**WHAT IS ASKED**
Repeat every line of the data exactly, but not the pictures.

▼

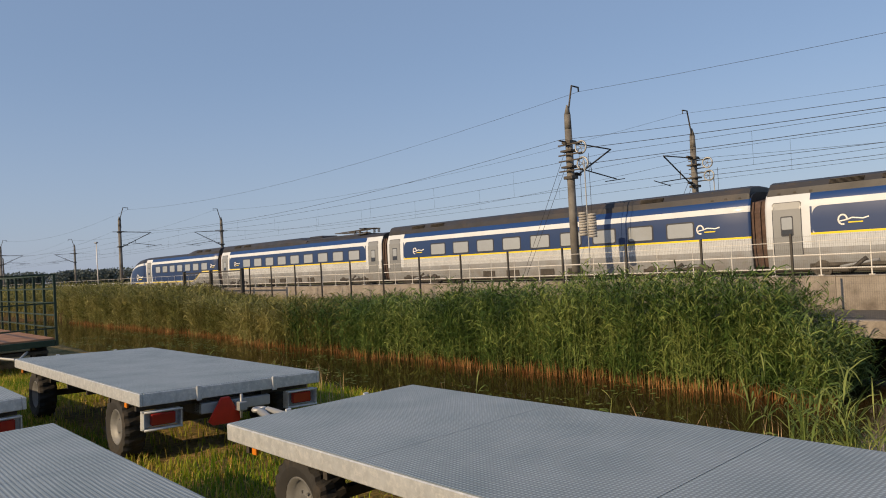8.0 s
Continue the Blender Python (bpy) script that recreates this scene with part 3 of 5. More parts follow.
def build_wires():
    for ytr, ym, s in ((TRACK1, NEAR_Y, 1), (TRACK2, FAR_Y, -1)):
        spans = list(zip(MX, MX[1:]))
        wire("contact_wire", "thin dark contact wire over the track", [(ytr + (0.2 if i % 2 else -0.2), 5.98, ytr + (-0.2 if i % 2 else 0.2), 5.98, 0.1, a, b) for i, (a, b) in enumerate(spans)], 0.0075)
        wire("messenger_wire", "dark messenger wire above the contact wire", [(ytr, 7.55, ytr, 7.55, 0.45, a, b) for a, b in spans], 0.0085)
        wire("feeder_wire", "dark feeder wire on the mast backs", [(ym - 0.72 * s, 7.75, ym - 0.72 * s, 7.75, 1.15, a, b) for a, b in spans], 0.0085)
        wire("earth_wire", "dark earth wire between the mast tops", [(ym + 0.98 * s, 10.2, ym + 0.98 * s, 10.2, 1.1, a, b) for a, b in spans], 0.007)
        bm = bmesh.new()
        for a, b in spans:
            for i in range(1, 9):
                f = i / 9
                x = a + (b - a) * f
                bm_tube(bm, (x, ytr, 5.98 - 0.4 * f * (1 - f)), (x, ytr, 7.55 - 1.8 * f * (1 - f)), 0.005, 0.005, 3)
        solo("dropper_wires", bm, M["cable"], "thin dropper wires of the overhead line", "overhead wire", kind="stuff")
        # overlapping second pair that ends on the tension masts
        xa, xb = MX[3], MX[4]
        for run in ((ym, 7.35, ytr, 7.9, 0.85, xa, xb), (ym, 6.6, ytr, 6.5, 0.3, xa, xb), (ytr, 7.9, ytr, 7.6, 0.5, xb, MX[5]), (ytr, 6.5, ytr, 6.0, 0.2, xb, MX[5])):
            wire("tail_wire", "second overhead wire ending on a tension mast", [run], 0.012)
        bm = bmesh.new()
        for z in (7.0, 6.5, 7.25):
            bm_tube(bm, (MX[3] + 20.5, ytr - 0.4, z), (MX[3] + 21.4, ytr - 0.4, z), 0.02, 0.02, 5)
        solo("wire_insulators", bm, M["cable"], "dark rod insulators in the overhead wires", "insulator", kind="stuff")
        if s < 0:
            continue
        bm = bmesh.new()
        for dx in (0.0, 0.65, 1.3, 1.95):
            bm_path(bm, [(MX[4] - 14.6 + dx + 0.3 * math.sin(t * 0.55 + 0.4 * dx), ytr + 0.1, 6.0 + 1.4 * t / 12) for t in range(13)], 0.01, 4)
        solo("jumper_loops", bm, M["cable"], "looped electrical jumper wires", "overhead wire")


build_wires()


# ---- the train ----
LEVELS = [(0.30, 1.24), (0.42, 1.36), (1.26, 1.455), (1.76, 1.462), (1.84, 1.462), (2.35, 1.452), (2.87, 1.435), (3.12, 1.38), (3.43, 1.24), (3.60, 1.04), (3.70, 0.65), (3.73, 0.0)]
T_MATS = ["t_under", "t_grey", "t_cream", "t_yellow", "t_blue", "t_white", "t_blue_roof", "t_dark", "t_pane_dark", "bellows", "t_door"]
TI = {n: i for i, n in enumerate(T_MATS)}
BANDS = ["t_under", "t_grey", "t_cream", "t_yellow", "t_blue", "t_blue", "t_white", "t_blue_roof", "t_dark", "t_dark", "t_dark"]


def half_width(z):
    for (z0, w0), (z1, w1) in zip(LEVELS, LEVELS[1:]):
        if z0 <= z <= z1:
            return w0 + (w1 - w0) * (z - z0) / (z1 - z0)
    return 1.2


def loft(bm, stations, band):
    """stations: (x, [(z, half width, and where it leans its way back)...]); band(i, j) gives the material of segment i, level j."""
    rows = []
    for x, lv in stations:
        lv = [(*q, 0.0)[:3] for q in lv]
        ring = [bm.verts.new((x + e, -w, z)) for z, w, e in lv] + [bm.verts.new((x + e, w, z)) for z, w, e in lv[-2::-1]]
        rows.append(ring)
    n = len(rows[0])
    for i in range(len(rows) - 1):
        for j in range(n - 1):
            f = bm.faces.new((rows[i][j], rows[i + 1][j], rows[i + 1][j + 1], rows[i][j + 1]))
            f.material_index = TI[band(i, j if j < n // 2 else n - 2 - j)]
            f.smooth = True
    for r, flip in ((rows[0], False), (rows[-1], True)):
        f = bm.faces.new(r if flip else r[::-1])
        f.material_index = TI["t_under"]
    for i in range(len(rows) - 1):
        f = bm.faces.new((rows[i][0], rows[i][-1], rows[i + 1][-1], rows[i + 1][0]))
        f.material_index = TI["t_under"]
    bmesh.ops.recalc_face_normals(bm, faces=bm.faces)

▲

**RESULT**
8.0 s
Continue the Blender Python (bpy) script that recreates this scene with part 3 of 5. More parts follow.
def build_wires():
    for ytr, ym, s in ((TRACK1, NEAR_Y, 1), (TRACK2, FAR_Y, -1)):
        spans = list(zip(MX, MX[1:]))
        wire("contact_wire", "thin dark contact wire over the track", [(ytr + (0.2 if i % 2 else -0.2), 5.98, ytr + (-0.2 if i % 2 else 0.2), 5.98, 0.1, a, b) for i, (a, b) in enumerate(spans)], 0.0075)
        wire("messenger_wire", "dark messenger wire above the contact wire", [(ytr, 7.55, ytr, 7.55, 0.45, a, b) for a, b in spans], 0.0085)
        wire("feeder_wire", "dark feeder wire on the mast backs", [(ym - 0.72 * s, 7.75, ym - 0.72 * s, 7.75, 1.15, a, b) for a, b in spans], 0.0085)
        wire("earth_wire", "dark earth wire between the mast tops", [(ym + 0.98 * s, 10.2, ym + 0.98 * s, 10.2, 1.1, a, b) for a, b in spans], 0.007)
        bm = bmesh.new()
        for a, b in spans:
            for i in range(1, 9):
                f = i / 9
                x = a + (b - a) * f
                bm_tube(bm, (x, ytr, 5.98 - 0.4 * f * (1 - f)), (x, ytr, 7.55 - 1.8 * f * (1 - f)), 0.005, 0.005, 3)
        solo("dropper_wires", bm, M["cable"], "thin dropper wires of the overhead line", "overhead wire", kind="stuff")
        # overlapping second pair that ends on the tension masts
        xa, xb = MX[3], MX[4]
        for run in ((ym, 7.35, ytr, 7.9, 0.85, xa, xb), (ym, 6.6, ytr, 6.5, 0.3, xa, xb), (ytr, 7.9, ytr, 7.6, 0.5, xb, MX[5]), (ytr, 6.5, ytr, 6.0, 0.2, xb, MX[5])):
            wire("tail_wire", "second overhead wire ending on a tension mast", [run], 0.012)
        bm = bmesh.new()
        for z in (7.0, 6.5, 7.25):
            bm_tube(bm, (MX[3] + 20.5, ytr - 0.4, z), (MX[3] + 21.4, ytr - 0.4, z), 0.02, 0.02, 5)
        solo("wire_insulators", bm, M["cable"], "dark rod insulators in the overhead wires", "insulator", kind="stuff")
        if s < 0:
            continue
        bm = bmesh.new()
        for dx in (0.0, 0.65, 1.3, 1.95):
            bm_path(bm, [(MX[4] - 14.6 + dx + 0.3 * math.sin(t * 0.55 + 0.4 * dx), ytr + 0.1, 6.0 + 1.4 * t / 12) for t in range(13)], 0.01, 4)
        solo("jumper_loops", bm, M["cable"], "looped electrical jumper wires", "overhead wire")


build_wires()


# ---- the train ----
LEVELS = [(0.30, 1.24), (0.42, 1.36), (1.26, 1.455), (1.76, 1.462), (1.84, 1.462), (2.35, 1.452), (2.87, 1.435), (3.12, 1.38), (3.43, 1.24), (3.60, 1.04), (3.70, 0.65), (3.73, 0.0)]
T_MATS = ["t_under", "t_grey", "t_cream", "t_yellow", "t_blue", "t_white", "t_blue_roof", "t_dark", "t_pane_dark", "bellows", "t_door"]
TI = {n: i for i, n in enumerate(T_MATS)}
BANDS = ["t_under", "t_grey", "t_cream", "t_yellow", "t_blue", "t_blue", "t_white", "t_blue_roof", "t_dark", "t_dark", "t_dark"]


def half_width(z):
    for (z0, w0), (z1, w1) in zip(LEVELS, LEVELS[1:]):
        if z0 <= z <= z1:
            return w0 + (w1 - w0) * (z - z0) / (z1 - z0)
    return 1.2


def loft(bm, stations, band):
    """stations: (x, [(z, half width, and where it leans its way back)...]); band(i, j) gives the material of segment i, level j."""
    rows = []
    for x, lv in stations:
        lv = [(*q, 0.0)[:3] for q in lv]
        ring = [bm.verts.new((x + e, -w, z)) for z, w, e in lv] + [bm.verts.new((x + e, w, z)) for z, w, e in lv[-2::-1]]
        rows.append(ring)
    n = len(rows[0])
    for i in range(len(rows) - 1):
        for j in range(n - 1):
            f = bm.faces.new((rows[i][j], rows[i + 1][j], rows[i + 1][j + 1], rows[i][j + 1]))
            f.material_index = TI[band(i, j if j < n // 2 else n - 2 - j)]
            f.smooth = True
    for r, flip in ((rows[0], False), (rows[-1], True)):
        f = bm.faces.new(r if flip else r[::-1])
        f.material_index = TI["t_under"]
    for i in range(len(rows) - 1):
        f = bm.faces.new((rows[i][0], rows[i][-1], rows[i + 1][-1], rows[i + 1][0]))
        f.material_index = TI["t_under"]
    bmesh.ops.recalc_face_normals(bm, faces=bm.faces)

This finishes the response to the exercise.